Un matin comme les autres, dans le métro parisien, avec sa saleté, ses odeurs et la triste mine des voyageurs.
Un message à peine audible dans le brouhaha qui nous explique que, du fait d’un “incident technique”, il y a des “perturbations” sur la ligne. On tend l’oreille, juste pour savoir quel inconvénient on va rencontrer. Cela fait longtemps que le stade de la colère individuelle est passé.
Ensuite, on lève la tête pour regarder, sur les affichages modernes les messages affichés. Première variante. Là on nous parle de plusieurs “incidents techniques”. Allons bon. Pas un seul, mais plusieurs. On n’est jamais assez couvert. On imagine que de Monsieur Castex au responsable de station, tout le monde est pourvu d’un parapluie.
Le métro finit par arriver. Temps d’attente en station, serré comme des sardines dans le wagon, avant de partir. Avec un nouveau message. Cette fois-ci, on nous explique que le retard est dû à un “malaise de voyageur à Châtelet”. On ne doit pas rire – il s’agit d’une personne et non d’une panne de matériel. Il n’empêche, on rit jaune.
La détérioration du service public
En réalité, un des problèmes français tient à l’individualisme de notre culture politique. Cela fait longtemps que les Français sont résignés à titre individuel. Mais il n’y a pas de montée en puissance d’une révolte collective.
Nous sommes habitués à entendre les messages qui accompagnent tous les incidents dans les transports. “Nous nous excusons pour la gêne occasionnée”. Ou bien “Nous vous remercions votre compréhension” etc… Nous jugeons que le message est devenu insupportable. Nous l’entendons à la RATP ou la SNCF. Et nous avons l’occasion de dire, par exemple, aux contrôleurs de la SNCF, que tout cela est inacceptable. Mais quelles conséquence en sont tirées? Madame Hidalgo ou Madame Pécresse ont été réélues malgré la mauvaise qualité des transports parisiens et franciliens.
Les protestations fusent à titre individuel. Du coup les chefs de bord de la SNCF se sont mis en grève ces jours-ci parce qu’ils ne supportent plus d’être interpelés par des “usagers” mécontents. Quitte à augmenter le mécontentement.
Mais revenons aux messages chaotiques du métro parisien. “Incidents techniques” et “malaises de voyageurs” interchangeables. Au fond, depuis qu’on est passé des “voyageurs” aux “usagers” dans la jargon managérial des compagnies de transport sur le territoire; et depuis que l’on ne dit plus “la SNCF” mais “SNCF”, pour avoir une politique de marque moderne, on constate que les personnes sont traitées comme des objets. Et tant que ces “objets” ne sont pas “connectés” entre eux, la qualité des services et le sens de la responsabilité continueront de se détériorer.

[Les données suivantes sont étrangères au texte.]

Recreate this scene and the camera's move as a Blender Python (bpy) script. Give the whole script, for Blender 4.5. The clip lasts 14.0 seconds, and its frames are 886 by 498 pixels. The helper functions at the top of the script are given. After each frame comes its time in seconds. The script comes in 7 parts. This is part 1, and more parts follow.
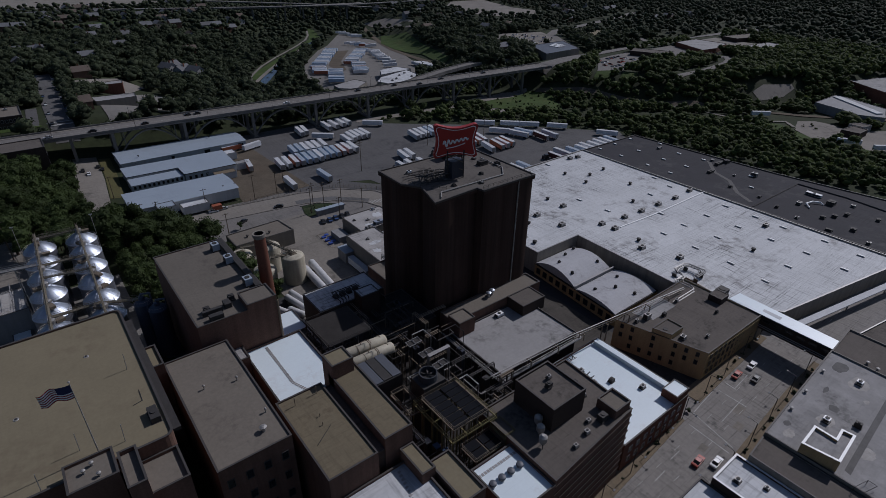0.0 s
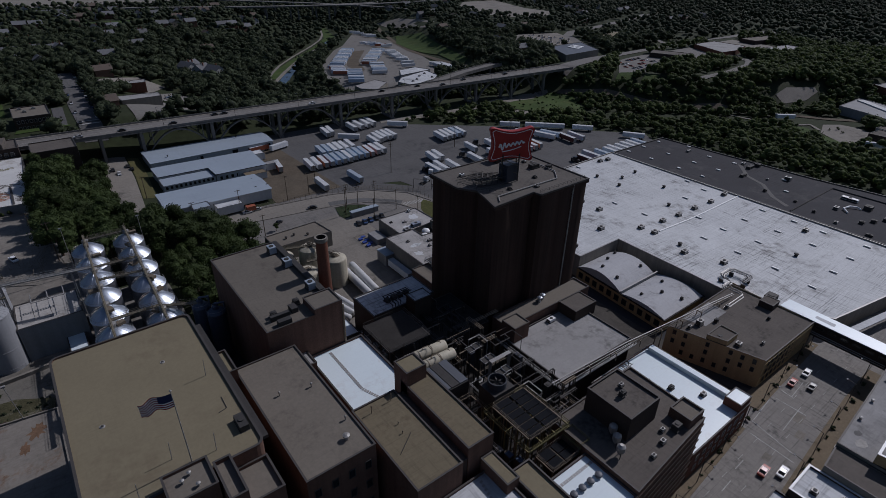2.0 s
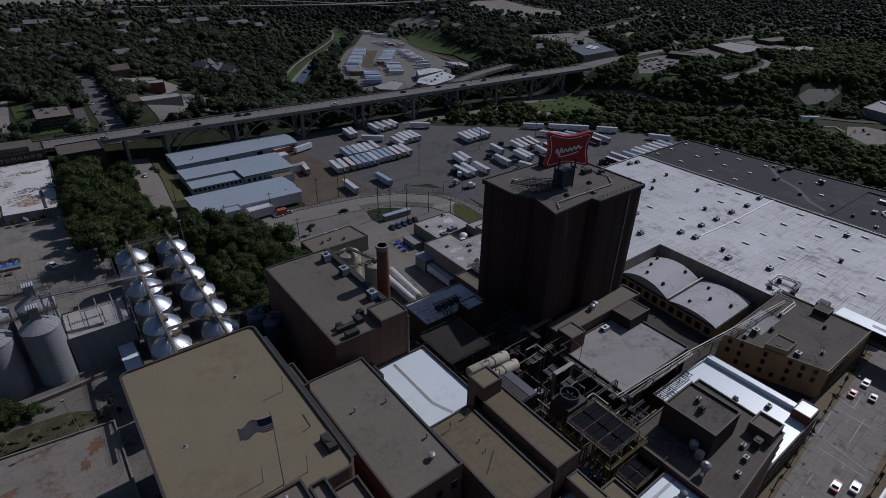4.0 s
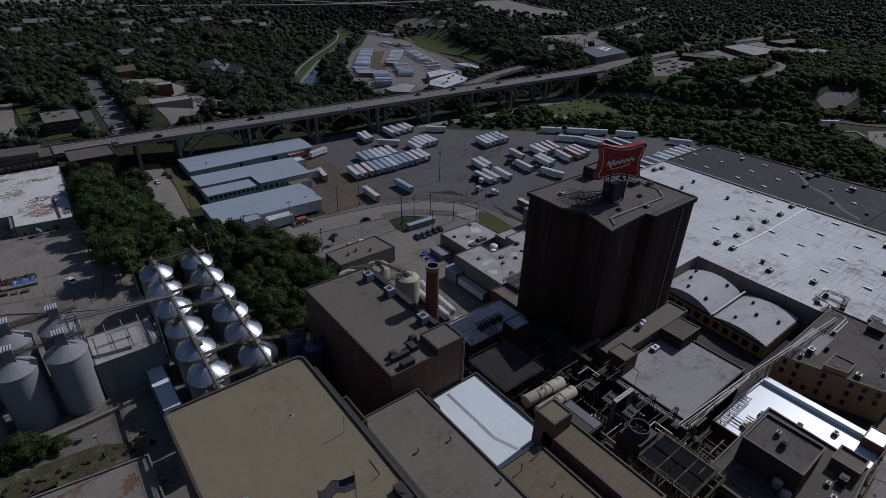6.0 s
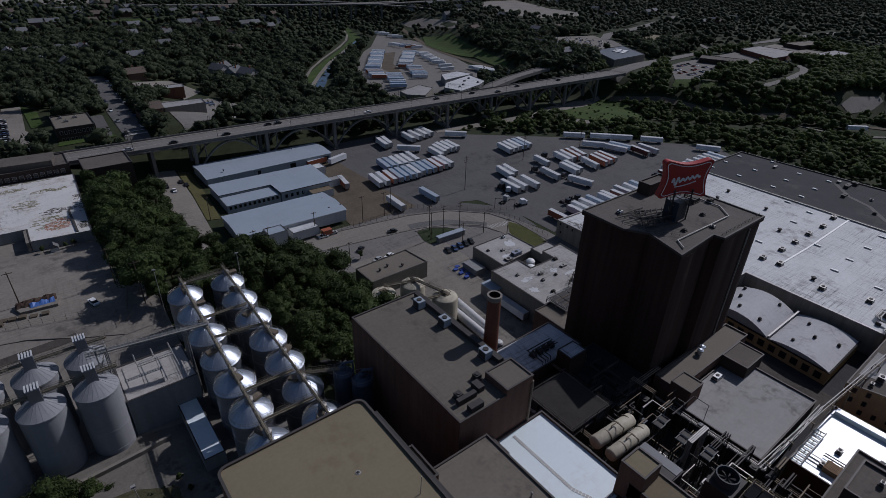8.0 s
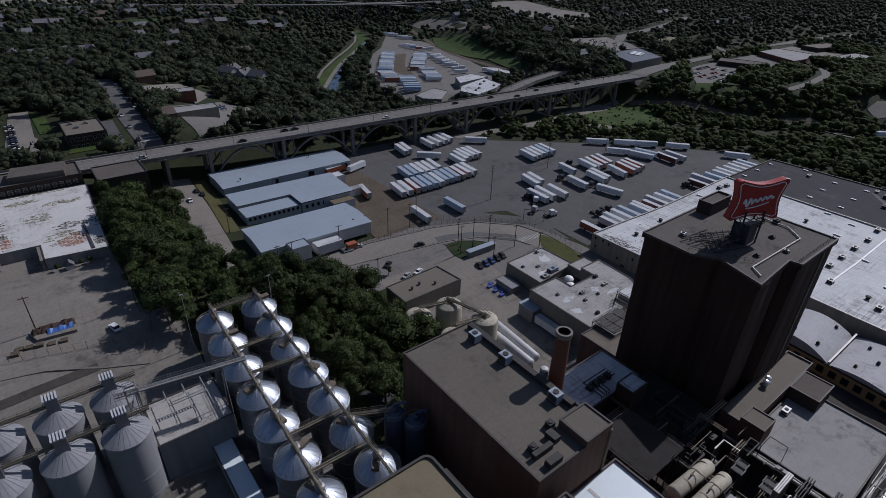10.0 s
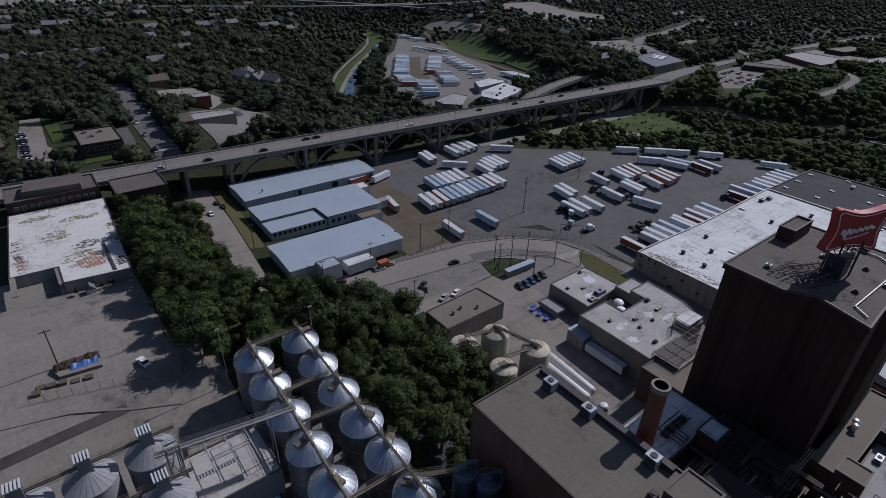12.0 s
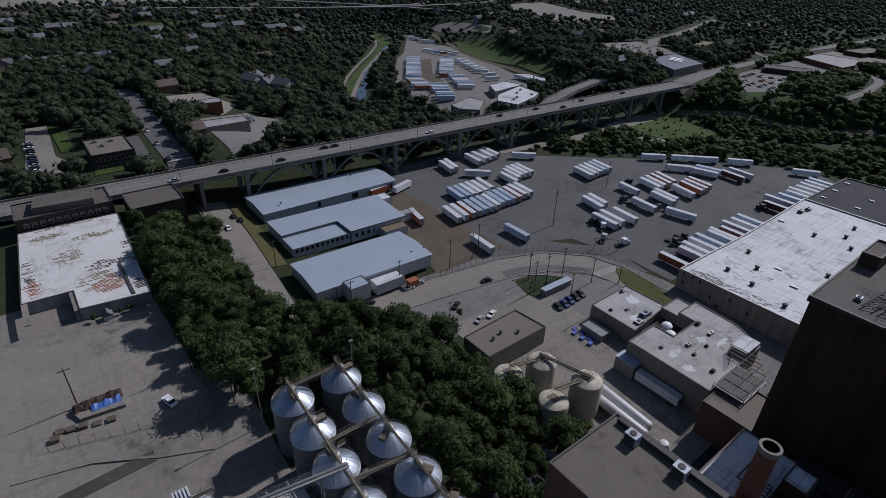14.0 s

Pour finir, une anecdote réjouissante. Il y a quelques jours, j’ai pris un TER à la gare de L’Aigle, en Normandie. Entrée du train dans la gare, sauf que, visiblement, le conducteur avait la tête ailleurs. Il freine trop tard, en catastrophe. Et, du coup, il n’y a qu’une moitié du train “à quai”, la moitié avant étant déjà ressortie de la gare. Bonne humeur des voyageurs, qui avaient l’impression que la SNCF sortait de sa routine. Le chef de gare arrive et nous explique doctement que le voie était glissante, le train a dérapé…éclat de rire de tous les présents! En soi, l’épisode témoigne de la détérioration générale; mais, pour une fois, on pouvait en rire gaiement, imaginer que le conducteur était amoureux, par exemple. Remettre un peu d’humanité dans un système devenu anonyme, “irresponsable” et dysfonctionnant.